Cold weather blues
I hate cold weather. It’s a bold statement, but it’s true. It’s June now, and summer is just a vague memory. Wandering down North Terrace the other day, I noticed the leaves on the trees were brown and wilting, crunching underfoot. As ridiculous as it might sound, it made me genuinely sad.
For me (and many others), summer conjures memories of my most joyful times and carries a sort of sensory nostalgia: the smell of the ocean from the top of my street, the golden morning light and pink evening skies, weekends at our summer house in Aldinga, the long days and short nights, the light clothing, the laughter, the greenery, and the blue skies. I think I romanticise summer, try to turn it into the type of paradise you might find in Call Me By Your Name, as I dream of apricots in the orchard, a glistening lake, an old Italian villa, and expanses of well-worn countryside.

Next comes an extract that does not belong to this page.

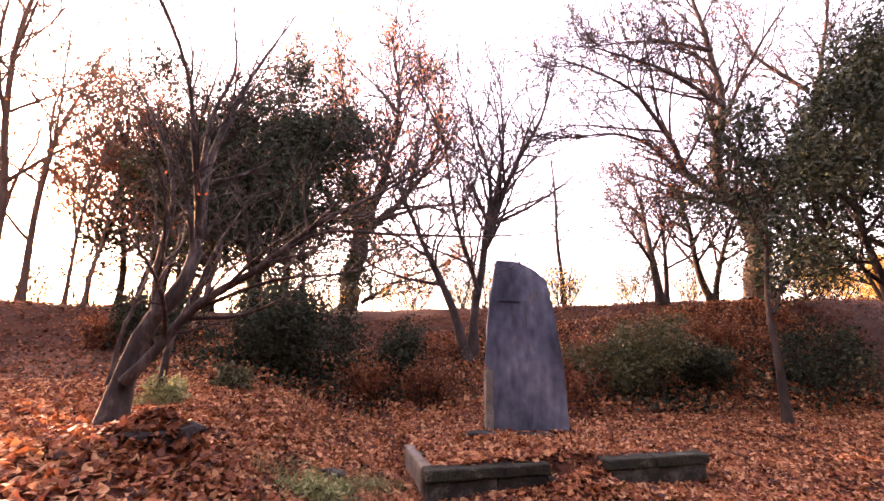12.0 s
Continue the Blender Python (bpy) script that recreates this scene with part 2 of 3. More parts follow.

The imagery that belongs to summer holds a special place in my heart.
Winter, on the other hand, offers no such joy. Waking up to a dark, cold morning, having to wear heavy layers just to stay warm, hiding your face from the cold wind and rain. All of these things are tedious and joyless. I’m usually alone in my hatred of winter. It’s many people’s favourite season (particularly in South Australia, where I’ll admit it doesn’t get that cold). I have to remind myself of the good parts about winter: wood-fires, hearty meals, rugging up on the sofa and watching Harry Potter, buying turtleneck jumpers, listening to the rain, and reading my favourite winter novels (Little Women or an Agatha Christie are high on the list). I suppose these things aren’t terrible. They’re quite nice, actually.